As Palestinians prepare to mark the 78th anniversary of the Nakba on Friday, vast stretches of Gaza have been transformed into sprawling camps of makeshift shelters, where hundreds of thousands of displaced families now live amid the devastation caused by Israel’s ongoing genocidal war. Beaches, public squares and open ground across the enclave are crowded with torn tents and improvised shelters, evoking memories many families once believed belonged only to the stories of 1948.
More than 1.5 million displaced people are estimated to be living in temporary shelters after widespread destruction reduced entire neighbourhoods to rubble. With much of Gaza’s housing infrastructure destroyed, tents have become the only refuge available for families forced to flee repeated bombardment and collapsing living conditions. Residents say the crisis has stripped them not only of their homes, but also of privacy, stability and any sense of safety.
In the southern Mawasi area of Khan Younis, displaced father Abu al-Abd Awad said the suffering endured today feels even harsher than the experiences described to him by his parents, who survived the Nakba nearly eight decades ago.

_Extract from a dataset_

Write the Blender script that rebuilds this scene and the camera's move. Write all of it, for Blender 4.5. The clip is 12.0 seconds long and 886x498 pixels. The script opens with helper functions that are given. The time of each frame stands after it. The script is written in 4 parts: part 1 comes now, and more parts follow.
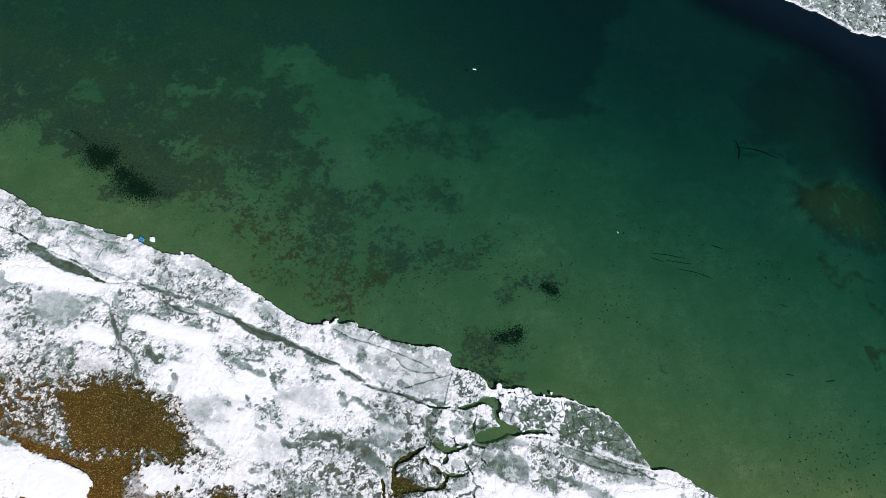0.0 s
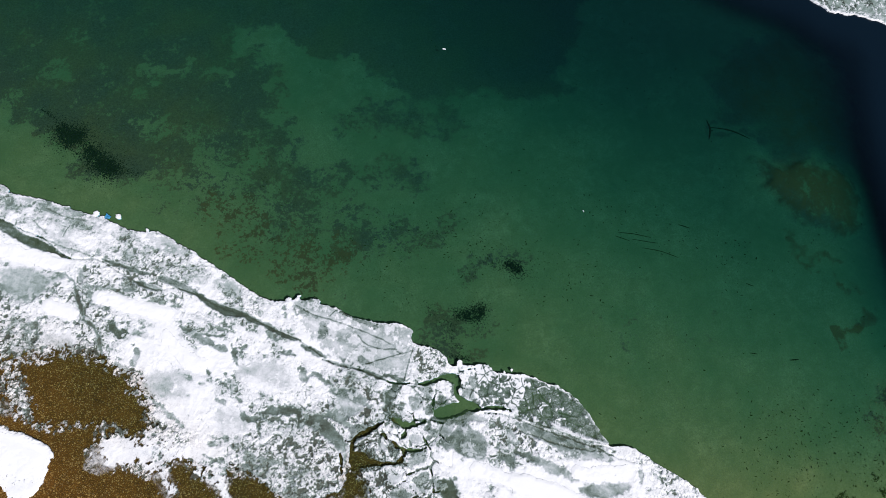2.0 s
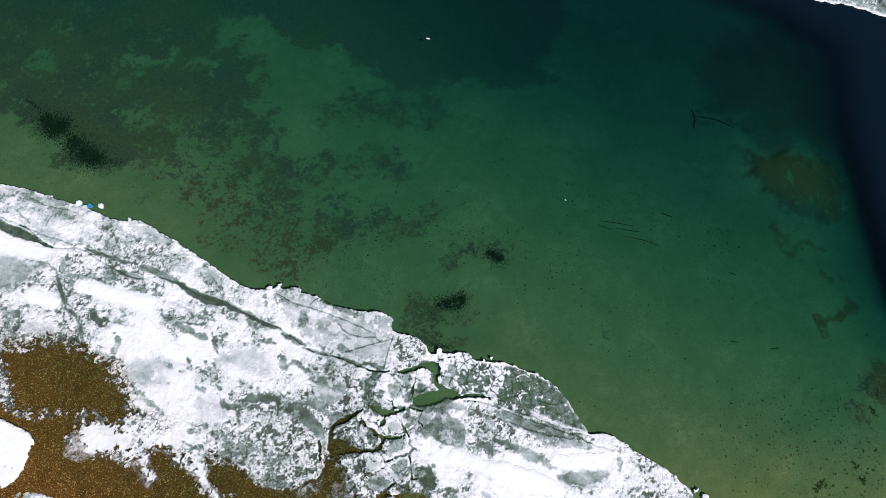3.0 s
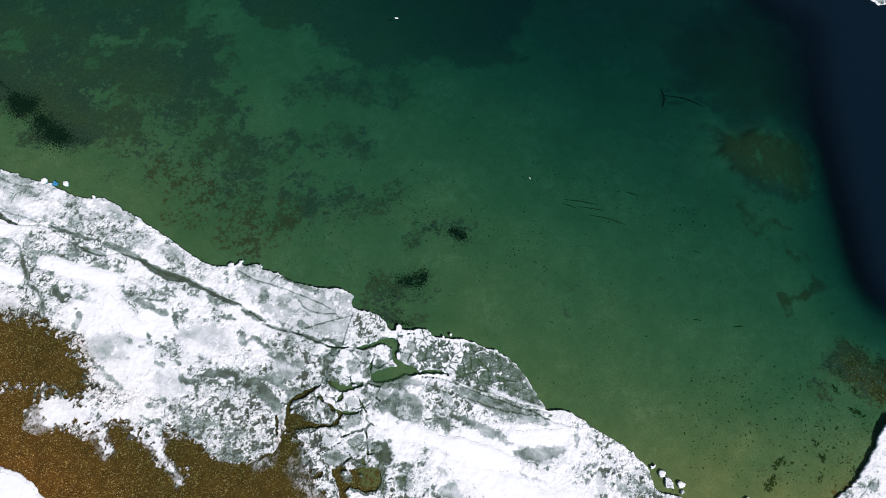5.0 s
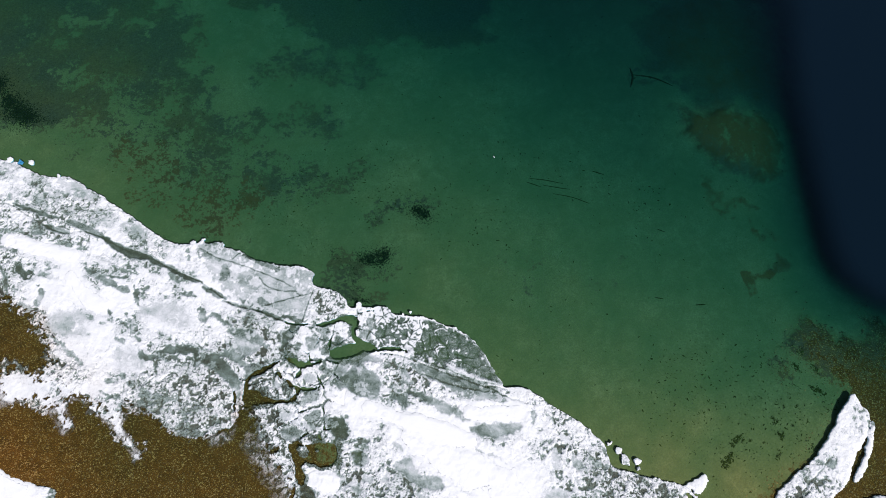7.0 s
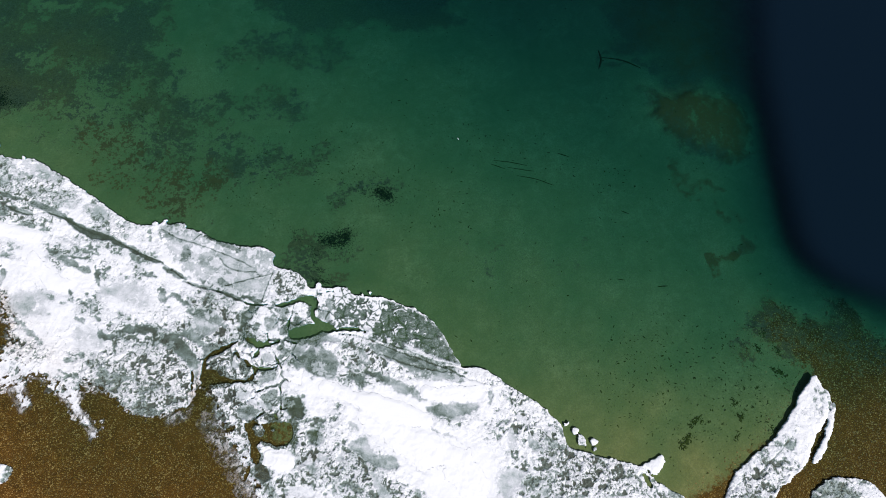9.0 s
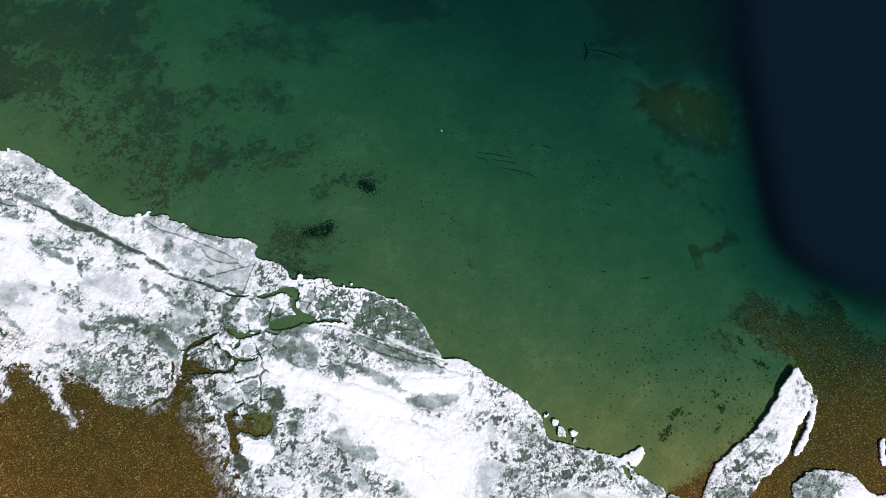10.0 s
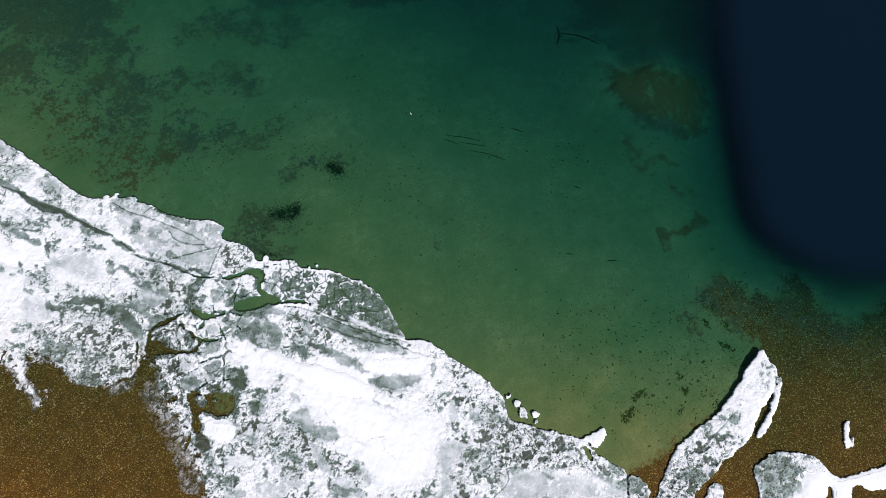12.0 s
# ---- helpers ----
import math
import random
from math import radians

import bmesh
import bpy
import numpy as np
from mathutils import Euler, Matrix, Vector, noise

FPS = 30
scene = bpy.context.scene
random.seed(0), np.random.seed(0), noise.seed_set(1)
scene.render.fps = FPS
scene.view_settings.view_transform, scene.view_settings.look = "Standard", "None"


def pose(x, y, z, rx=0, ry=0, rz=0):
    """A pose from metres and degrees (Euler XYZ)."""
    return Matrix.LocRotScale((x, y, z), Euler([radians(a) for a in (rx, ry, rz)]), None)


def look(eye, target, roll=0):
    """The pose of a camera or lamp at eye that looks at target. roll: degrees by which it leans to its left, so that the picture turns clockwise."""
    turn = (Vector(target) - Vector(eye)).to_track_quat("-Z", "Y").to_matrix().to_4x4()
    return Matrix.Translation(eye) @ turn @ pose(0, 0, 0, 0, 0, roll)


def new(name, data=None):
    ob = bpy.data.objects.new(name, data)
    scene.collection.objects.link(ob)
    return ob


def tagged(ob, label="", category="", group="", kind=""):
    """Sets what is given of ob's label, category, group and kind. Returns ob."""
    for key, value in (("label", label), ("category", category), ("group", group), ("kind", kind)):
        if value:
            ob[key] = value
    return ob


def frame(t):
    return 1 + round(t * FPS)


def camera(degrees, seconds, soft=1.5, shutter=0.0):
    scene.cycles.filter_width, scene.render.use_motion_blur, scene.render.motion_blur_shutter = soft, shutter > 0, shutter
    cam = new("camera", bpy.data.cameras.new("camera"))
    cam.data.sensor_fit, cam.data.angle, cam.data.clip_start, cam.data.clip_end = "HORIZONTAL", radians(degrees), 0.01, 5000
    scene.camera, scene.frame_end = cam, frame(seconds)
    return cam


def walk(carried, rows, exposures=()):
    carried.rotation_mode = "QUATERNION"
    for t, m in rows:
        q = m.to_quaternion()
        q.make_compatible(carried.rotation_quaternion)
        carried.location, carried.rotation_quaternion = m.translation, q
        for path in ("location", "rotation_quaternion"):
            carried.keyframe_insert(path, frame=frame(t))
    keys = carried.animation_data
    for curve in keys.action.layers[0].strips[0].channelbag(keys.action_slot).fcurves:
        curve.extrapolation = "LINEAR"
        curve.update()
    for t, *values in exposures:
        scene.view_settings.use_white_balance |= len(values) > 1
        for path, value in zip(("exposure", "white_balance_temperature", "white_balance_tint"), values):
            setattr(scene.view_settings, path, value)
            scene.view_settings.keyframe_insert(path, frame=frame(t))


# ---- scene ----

He explained that while earlier generations experienced displacement once, families in Gaza today have been uprooted multiple times during the genocidal war, often moving from one destroyed area to another with nowhere genuinely secure to escape to.
For many older residents, the scenes unfolding across Gaza represent the return of a catastrophe they spent their lives remembering but never expected to relive. Mariam Khader, displaced from Jabalia in northern Gaza, described life inside the overcrowded camps as a “slow death”, marked by endless queues for water, cooking over open fires and raising children inside fragile tents that offer little protection from heat or cold. She said younger generations are now living through the same trauma they once heard about from grandparents who lost their villages in 1948.
The destruction across Gaza has also intensified fears that displacement is becoming permanent. Entire residential districts have disappeared, forcing families to choose between remaining under collapsing buildings or relocating to overcrowded encampments lacking even the most basic necessities. Many residents say the scale of destruction has surpassed anything previously imagined, leaving behind what some observers describe as the largest displacement camp in the world.
Refugee affairs specialists warned that the tent camps now spreading across Gaza mirror the earliest phases of mass uprooting experienced during the Nakba. Yet despite the devastation, many displaced families insist that remaining on the land, even inside tents surrounded by ruins, represents an act of resistance against efforts to force them out permanently. For countless residents, rebuilding destroyed homes and preserving their connection to their land has become the next chapter in a struggle that has endured for generations.